El feminismo coincide en que esa igualdad de género, que aún nos queda lejos, pasa por “asexualizar el lenguaje“. Basta con preguntarnos qué hay detrás para ser catalogado como femenino o masculino, al final, son conceptos que refuerzan cuál debe ser el papel de la mujer en la sociedad y que contribuyen, como un goteo, en fijar nuestro actuar en ella: que te comportes en tu puesto de trabajo de forma discreta, que sientas la necesidad de vestir de una determinada manera y que, al fin, seas más sumisa, más dócil, y te pongas al servicio de los hombres.

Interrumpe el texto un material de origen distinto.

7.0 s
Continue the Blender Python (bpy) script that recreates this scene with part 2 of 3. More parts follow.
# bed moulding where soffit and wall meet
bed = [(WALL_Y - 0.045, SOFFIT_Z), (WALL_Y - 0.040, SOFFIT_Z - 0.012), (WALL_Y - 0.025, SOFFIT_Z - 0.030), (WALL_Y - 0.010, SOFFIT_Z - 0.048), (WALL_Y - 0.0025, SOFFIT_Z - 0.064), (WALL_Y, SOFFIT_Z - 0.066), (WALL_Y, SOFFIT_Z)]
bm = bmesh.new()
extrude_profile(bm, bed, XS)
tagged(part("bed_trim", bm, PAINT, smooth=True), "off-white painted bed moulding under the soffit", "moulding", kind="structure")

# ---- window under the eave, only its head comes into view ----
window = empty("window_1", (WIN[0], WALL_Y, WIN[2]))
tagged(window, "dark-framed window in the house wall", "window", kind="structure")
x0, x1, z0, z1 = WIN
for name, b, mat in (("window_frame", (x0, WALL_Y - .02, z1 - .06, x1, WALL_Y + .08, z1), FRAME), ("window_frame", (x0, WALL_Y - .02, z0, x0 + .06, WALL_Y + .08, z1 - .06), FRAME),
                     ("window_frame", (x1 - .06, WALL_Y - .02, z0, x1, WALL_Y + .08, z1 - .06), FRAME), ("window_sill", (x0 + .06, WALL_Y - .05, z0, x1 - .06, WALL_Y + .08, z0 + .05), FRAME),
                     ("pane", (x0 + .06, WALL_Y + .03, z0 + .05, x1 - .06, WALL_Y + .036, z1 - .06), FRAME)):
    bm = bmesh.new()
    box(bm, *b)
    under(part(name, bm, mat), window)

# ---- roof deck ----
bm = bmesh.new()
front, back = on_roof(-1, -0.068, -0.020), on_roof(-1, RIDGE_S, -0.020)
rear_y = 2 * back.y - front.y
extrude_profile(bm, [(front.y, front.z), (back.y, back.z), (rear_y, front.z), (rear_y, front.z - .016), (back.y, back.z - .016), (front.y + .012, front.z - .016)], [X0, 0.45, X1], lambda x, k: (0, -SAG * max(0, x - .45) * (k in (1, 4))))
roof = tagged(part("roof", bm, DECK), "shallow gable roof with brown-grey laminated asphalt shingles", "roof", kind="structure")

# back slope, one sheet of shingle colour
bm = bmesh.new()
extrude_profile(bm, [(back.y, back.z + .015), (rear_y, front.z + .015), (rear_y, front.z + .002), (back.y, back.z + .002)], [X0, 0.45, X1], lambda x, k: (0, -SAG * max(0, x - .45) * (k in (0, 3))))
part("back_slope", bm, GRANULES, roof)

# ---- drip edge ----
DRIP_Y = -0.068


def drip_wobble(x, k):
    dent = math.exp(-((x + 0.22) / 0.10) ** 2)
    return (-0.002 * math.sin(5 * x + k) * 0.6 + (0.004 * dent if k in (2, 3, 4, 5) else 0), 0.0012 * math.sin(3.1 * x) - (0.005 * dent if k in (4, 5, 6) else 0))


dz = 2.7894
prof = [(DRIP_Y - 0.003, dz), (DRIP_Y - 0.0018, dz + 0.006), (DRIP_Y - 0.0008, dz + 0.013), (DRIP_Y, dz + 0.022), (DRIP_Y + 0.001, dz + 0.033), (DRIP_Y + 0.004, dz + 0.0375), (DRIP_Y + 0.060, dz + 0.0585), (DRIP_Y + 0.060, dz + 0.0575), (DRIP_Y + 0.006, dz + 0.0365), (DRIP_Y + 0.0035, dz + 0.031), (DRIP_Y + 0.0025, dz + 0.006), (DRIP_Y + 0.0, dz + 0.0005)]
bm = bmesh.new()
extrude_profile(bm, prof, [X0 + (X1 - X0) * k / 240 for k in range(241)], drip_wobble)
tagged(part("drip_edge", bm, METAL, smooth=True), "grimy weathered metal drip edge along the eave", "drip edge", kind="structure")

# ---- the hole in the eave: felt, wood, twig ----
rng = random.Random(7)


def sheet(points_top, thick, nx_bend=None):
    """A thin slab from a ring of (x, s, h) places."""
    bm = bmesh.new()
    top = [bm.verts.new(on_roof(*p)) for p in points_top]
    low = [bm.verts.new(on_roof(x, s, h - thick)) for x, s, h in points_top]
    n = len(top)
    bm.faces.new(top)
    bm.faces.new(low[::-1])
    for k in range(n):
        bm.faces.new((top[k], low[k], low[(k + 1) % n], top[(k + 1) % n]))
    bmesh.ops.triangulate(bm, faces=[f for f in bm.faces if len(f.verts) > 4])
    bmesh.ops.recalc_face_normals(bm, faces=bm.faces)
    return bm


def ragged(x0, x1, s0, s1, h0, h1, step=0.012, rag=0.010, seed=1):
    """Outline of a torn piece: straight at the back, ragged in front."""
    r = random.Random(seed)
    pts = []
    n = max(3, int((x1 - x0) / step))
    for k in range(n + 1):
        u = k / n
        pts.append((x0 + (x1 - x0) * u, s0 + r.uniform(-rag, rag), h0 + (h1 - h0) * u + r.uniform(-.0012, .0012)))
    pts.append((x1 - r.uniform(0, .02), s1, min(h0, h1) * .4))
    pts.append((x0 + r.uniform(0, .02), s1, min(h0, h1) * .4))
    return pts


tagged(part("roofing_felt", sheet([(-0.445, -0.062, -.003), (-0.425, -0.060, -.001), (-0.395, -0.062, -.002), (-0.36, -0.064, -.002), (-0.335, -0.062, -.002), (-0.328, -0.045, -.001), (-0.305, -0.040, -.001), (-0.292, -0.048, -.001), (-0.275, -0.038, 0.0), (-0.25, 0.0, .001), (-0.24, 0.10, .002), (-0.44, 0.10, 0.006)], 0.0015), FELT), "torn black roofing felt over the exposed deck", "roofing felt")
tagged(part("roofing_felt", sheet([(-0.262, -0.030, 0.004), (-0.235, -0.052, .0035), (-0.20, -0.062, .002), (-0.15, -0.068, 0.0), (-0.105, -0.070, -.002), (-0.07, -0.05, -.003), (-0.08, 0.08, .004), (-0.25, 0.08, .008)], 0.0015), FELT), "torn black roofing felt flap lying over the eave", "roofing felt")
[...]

La masculinidad aparece, sin embargo, en nuestro imaginario colectivo asociada a conceptos como la virilidad, la fortaleza, la fuerza, la sobreestimulación, cosa que se percibe desde un anuncio de champú para el pelo hasta en una receta de cocktail - tal cual es para mujer, ese es para varón -. Algo que, poco a poco, de forma probablemente imperceptible y por tanto desdeñable para algunos, va calando en la sociedad e influyendo en nuestro comportamiento, nuestra manera de enfrentarnos al mundo y en la idea que tenemos de nosotros mismos.

Seguramente muchos se preguntan a estas alturas del discurso si no se está dando una importancia exagerada desde el feminismo al uso del lenguaje, y si no se está sobredimensionando el poder de lo que al fin es únicamente una herramienta para comunicarnos. Se subestima la importancia del lenguaje, cuando es con lo que convivimos y contribuye a modelar el discurso de la sociedad. Obviamente, hay problemas más importantes relacionados con la lucha de género que conviene atajar, como el feminicidio o la brecha salarial, pero no podemos olvidar que en la base de esa pirámide sobre la que se va construyendo la desigualdad se encuentran los estereotipos y el lenguaje, nuestra manera de comunicarnos, es esencial.

¿Qué alternativas tenemos para dejar de usar el adjetivo “femenino” o “masculino”? La idea es usar adjetivos puramente descriptivos y olvidar en cualquier caso el binarismo de género. Que algo se adjetive como “femenino” o “masculino” es una convención cultural, nada más y lo que se aprende, se puede desaprender, aunque tome mucho tiempo.